I don’t have a good way to programmatically test performance, but if I were capturing this code in a VCS, I could easily see two versions of the proc. I’d do something like this:

CREATE OR ALTER PROCEDURE dbo.BasketQuery

AS

;WITH cte_results AS (

SELECT 

BASKET.BASKET_ID

,ARRIVED.ITEM_ID IN_ID

,PREPARED.ITEM_ID OUT_ID

,ROW_NUMBER() OVER(ORDER BY BASKET.BASKET_ID,ARRIVED.BASKET_ID,PREPARED.BASKET_ID) AS row_num

FROM BASKET BASKET

LEFT JOIN ARRIVED ARRIVED

ON BASKET.BASKET_ID=ARRIVED.BASKET_ID

LEFT JOIN PREPARED PREPARED

ON BASKET.BASKET_ID=PREPARED.BASKET_ID

--ORDER BY BASKET.BASKET_ID,ARRIVED.BASKET_ID,PREPARED.BASKET_ID

)

SELECT

c1.BASKET_ID,

CASE WHEN EXISTS(SELECT 1 FROM cte_results c2 WHERE c2.BASKET_ID = c1.BASKET_ID AND c2.IN_ID = c1.IN_ID AND c2.row_num < c1.row_num) THEN NULL ELSE c1.IN_ID END,

CASE WHEN EXISTS(SELECT 1 FROM cte_results c2 WHERE c2.BASKET_ID = c1.BASKET_ID AND c2.OUT_ID = c1.OUT_ID AND c2.row_num < c1.row_num) THEN NULL ELSE c1.OUT_ID END

, c1.row_num AS sort_nbr

FROM cte_results c1

ORDER BY c1.row_num

GO

SET STATISTICS IO ON

EXEC dbo.BasketQuery

SET STATISTICS IO OFF

GO

CREATE OR ALTER PROCEDURE dbo.BasketQuery

AS

SELECT b.BASKET_ID
  , CASE WHEN ROW_NUMBER() OVER(PARTITION BY b.BASKET_ID, a.ITEM_ID ORDER BY p.ITEM_ID) = 1 THEN a.ITEM_ID END AS IN_ID
  , CASE WHEN ROW_NUMBER() OVER(PARTITION BY b.BASKET_ID, p.ITEM_ID ORDER BY a.ITEM_ID) = 1 THEN p.ITEM_ID END AS OUT_ID
      , ROW_NUMBER() OVER(ORDER BY B.BASKET_ID, a.ITEM_ID, p.ITEM_ID) AS Sort_Nbr

FROM BASKET AS b

LEFT OUTER JOIN ARRIVED AS a
      ON b.BASKET_ID = a.BASKET_ID

LEFT OUTER JOIN PREPARED AS p
     ON b.BASKET_ID = p.BASKET_ID

GO

SET STATISTICS IO ON

EXEC dbo.BasketQuery

SET STATISTICS IO OFF

When I run this, I see these results:

Clearly query 2 runs more efficiently than query 1. That’s the one that needs to be submitted to the VCS for deployment.

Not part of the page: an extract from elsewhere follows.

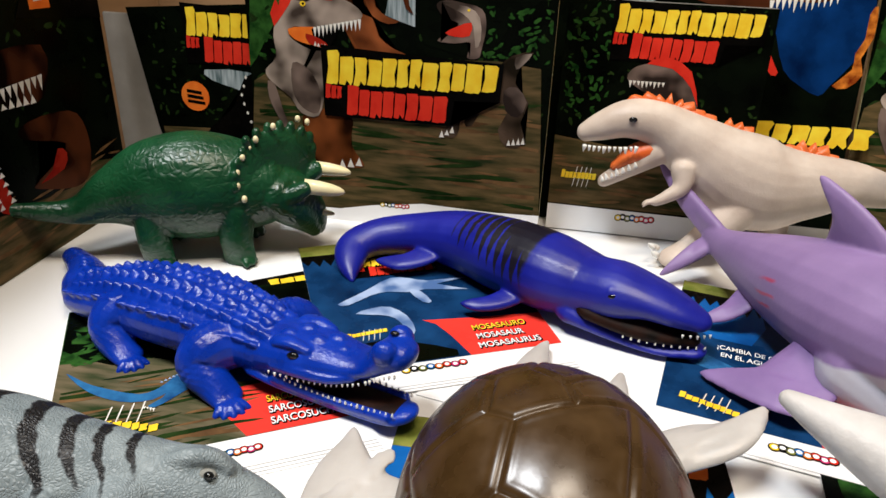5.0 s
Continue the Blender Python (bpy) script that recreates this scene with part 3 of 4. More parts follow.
def small_sachet(o, f, w, h, title_at, scale):
    flat("backdrop", [(0, 0), (w, 0), (w, h), (0, h)], M["jungle"], o, 1, f)
    scatter("printed_foliage", (1, h * 0.5, w * 0.25, h - 1), 70, 2.6, M["leaf"], o, 2.1, f, 43)
    flat("ground_patch", [(0, h * 0.12), (w, h * 0.12), (w, h * 0.40), (w * 0.6, h * 0.42), (w * 0.3, h * 0.40), (0, h * 0.43)], M["ground"], o, 2, f)
    scatter("printed_foliage", (1, h * 0.42, w - 1, h - 1), 120, 2.4, M["moss"], o, 2.2, f, 41)
    scatter("printed_litter", (1, h * 0.13, w - 1, h * 0.40), 30, 2.2, M["bark"], o, 2.8, f, 42, 4.5, 0.15)
    title_marks(*title_at, scale, o, 5, f)


o = thing("small_sachet", "small jungle-print sachet leaning on the larger one", "sachet", (0.066, 0.598, 0), "small sachets")
lean = Vector((0, 0.1, 1)).normalized()
f = (Vector((-0.0605, 0, 0.0005)), Vector((1, 0, 0)), lean)
bm = bmesh.new()
box(bm, -0.0605, 0.0655, 0.0004, 0.003, 0.0005, 0.153, 0.0008)
for v in bm.verts:
    v.co.y += 0.1 * v.co.z
part("pouch", bm, M["grey_paper"], o, smooth=False)
small_sachet(o, f, 126, 153, (31, 134), 88)
flat("printed_reptile", [(42, 106), (47, 114), (63, 117), (76, 113), (84, 100), (89, 84), (76, 80), (65, 92), (52, 99)], M["taupe"], o, 8, f, 3)
flat("printed_crest", [(53, 116), (65, 121), (81, 113), (88, 91), (82, 103), (69, 114)], M["red"], o, 9, f, 2)
flat("lava", [(93, 124), (99, 130), (113, 137), (110, 130), (103, 124), (99, 119)], M["lava"], o, 4, f, 2)
teeth_print(o, [(43, 105), (66, 105), 9], 4, 1, M["ivory"], 9, f)
flat("white_foot", [(0, 0.3), (126, 0.3), (126, 17), (0, 18)], M["white"], o, 8, f)
claw_logo(7, 36, 26, 7, o, 9, f)
logo_marks(47, 10, 25, 5.5, o, 9, f)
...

Of course, I’d ensure I’d run the test to be sure my query works, and then the CI process would re-run the test because it can’t trust me.

And it shouldn’t.

Summary

It took my much longer to write this post, especially with picking code formatting and shooting images, than it did to write the test. Literally within 5 minutes I’d pasted the code from the thread twice and use it to create real tables and the test as shown above. I verified both queries within 5 minutes.

Using a known process to test is good. It helps your developers. Getting set up with test data, and then learning to re-use some of those Assemble structures will help your team get up to speed and spread the load of creating data. This also forces developers to think logically through what they’re testing and not just vaguely looking at results and thinking they’re correct.

This also means as we discover holes we haven’t tested, or we want to refactor and enhance our code, we prevent regressions.

Give tsqlt a try and see if it can help you.